For you as a borrower, keeping an eye on these economic forecasts can be beneficial. Predictions of rising inflation might indicate potential increases in the Cash Rate, suggesting that locking in a fixed-rate loan could be wise. Conversely, if economic slowdowns are forecasted, preparing to capitalise on lower interest rates could be a smart move.
Financial experts also advise maintaining a flexible financial approach, ready to adjust to changing economic conditions. For borrowers, this might mean ensuring you have sufficient savings to withstand interest rate hikes or considering overpayments on loans when rates are low to reduce debt faster.
Conclusion
Understanding the interplay between inflation, the RBA Cash Rate, and its impact on loans is crucial for managing your finances effectively. Whether the rates are rising, falling, or holding steady, each scenario brings different opportunities and challenges for borrowers.
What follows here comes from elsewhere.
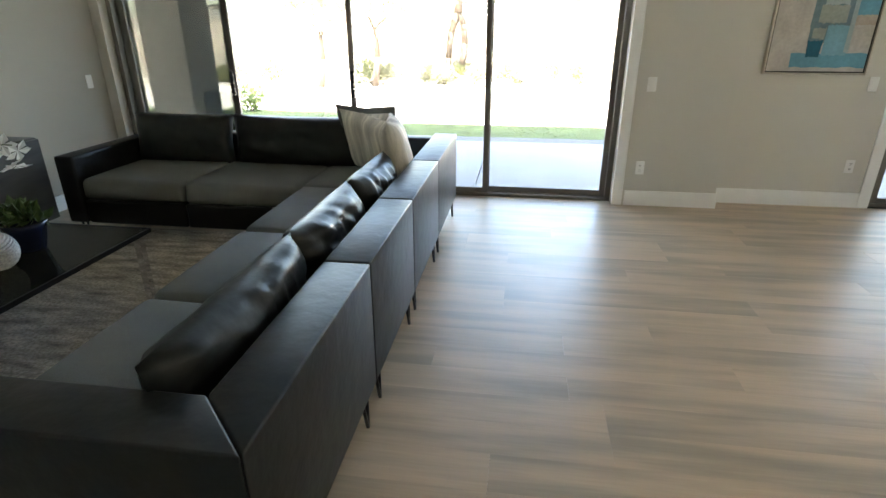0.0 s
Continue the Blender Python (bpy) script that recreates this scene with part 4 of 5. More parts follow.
cf = thing("wire_cube_sculpture", "silver palm sculpture inside a black wire frame on the shelf", "sculpture", pose(6.6, 1.618, 1.498, 0, 0, 42))
b = bmesh.new()
q, hh = 0.098, 0.31
cor = [(-q, -q), (q, -q), (q, q), (-q, q)]
for (a, c2), (d, e) in zip(cor, cor[1:] + cor[:1]):
    for z in (0.004, hh):
        bar(b, (a, c2, z), (d, e, z), 0.007, 0.007)
    bar(b, (a, c2, 0.004), (a, c2, hh), 0.007, 0.007)
part("wire_frame", b, BLACK, cf)
part("base_plate", boxes((-q, q, -q, q, 0.0, 0.006)), BLACK, cf)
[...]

As we navigate through these economic times, staying informed and adaptable will be your best strategy. Consider seeking advice from financial advisors, staying updated with RBA announcements, and engaging with financial education resources to better understand how these economic factors affect you personally.
Remember, every change in the Cash Rate is a signal, a cue to reassess your financial strategy and ensure it aligns with the current economic climate and your personal financial goals. By doing so, you can navigate the complexities of the economy with confidence and clarity, making decisions that will safeguard your financial future.